Civil society tracking also notes that Delta has domesticated the Violence Against Persons law. That means the issue is not the absence of law. It concerns the quality of enforcement and the willingness of local power brokers to cooperate. It also depends on whether security agencies can act fast enough when communal events turn dangerous.
The police have also framed the matter as one of rights, not custom. Vanguard reported that the command said, “No custom or tradition is superior to the rights of citizens,” a line that goes to the heart of the matter.
Tradition may explain a festival’s origins, but it can never justify assault, humiliation or sexual coercion.
If the allegations are proven, the case would expose a failure of individual discipline. It would also reveal weaknesses in local safeguards, festival oversight, and early intervention.
If the community’s claim that rape did not occur is accurate, there is another issue. It still leaves an alarming pattern of harassment. This should never be waved away as harmless ritual.

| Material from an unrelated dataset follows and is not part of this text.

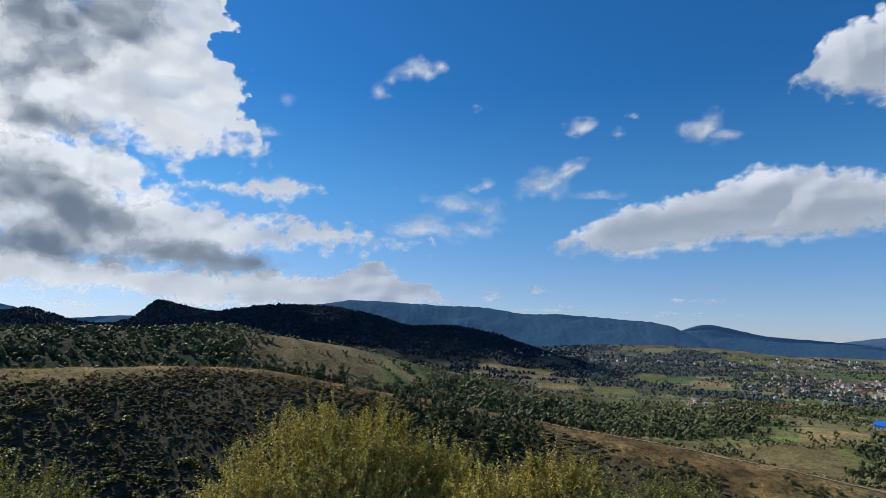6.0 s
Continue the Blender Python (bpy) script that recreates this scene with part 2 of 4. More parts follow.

The online reaction shows why this case has travelled so far beyond Ozoro. Punch reported a wave of outrage on X. Users demanded action and questioned how such behavior could happen in 2026. They wondered how this could occur under the shadow of state law.
That reaction matters. It reflects a public that is increasingly unwilling to accept the old excuse that harmful conduct is protected by heritage.
The real test now is whether Delta State will push this investigation to a proper conclusion. They need to identify the individuals responsible and protect the victims. Delta State must also ensure enough security around future festivals. This will help to ensure that women are not made to pay the price of cultural negligence.